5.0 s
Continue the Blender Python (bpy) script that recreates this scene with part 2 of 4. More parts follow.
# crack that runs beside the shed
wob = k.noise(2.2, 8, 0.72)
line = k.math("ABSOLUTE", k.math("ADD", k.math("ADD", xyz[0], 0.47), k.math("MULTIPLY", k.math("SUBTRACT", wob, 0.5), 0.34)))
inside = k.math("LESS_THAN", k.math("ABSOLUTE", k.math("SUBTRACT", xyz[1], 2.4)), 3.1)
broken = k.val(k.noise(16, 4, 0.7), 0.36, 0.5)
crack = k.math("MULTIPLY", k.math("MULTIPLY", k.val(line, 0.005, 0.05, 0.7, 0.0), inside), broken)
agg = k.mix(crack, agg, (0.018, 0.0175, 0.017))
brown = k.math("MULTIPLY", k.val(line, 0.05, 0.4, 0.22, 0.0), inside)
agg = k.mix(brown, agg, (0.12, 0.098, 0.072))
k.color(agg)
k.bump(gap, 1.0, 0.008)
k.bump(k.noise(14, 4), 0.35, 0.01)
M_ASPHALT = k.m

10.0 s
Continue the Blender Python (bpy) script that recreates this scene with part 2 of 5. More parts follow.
-=-=-
Look for the word "More" and return every line where it occurs.

§ Solution to the problem
Continue the Blender Python (bpy) script that recreates this scene with part 2 of 4. More parts follow.
Continue the Blender Python (bpy) script that recreates this scene with part 2 of 5. More parts follow.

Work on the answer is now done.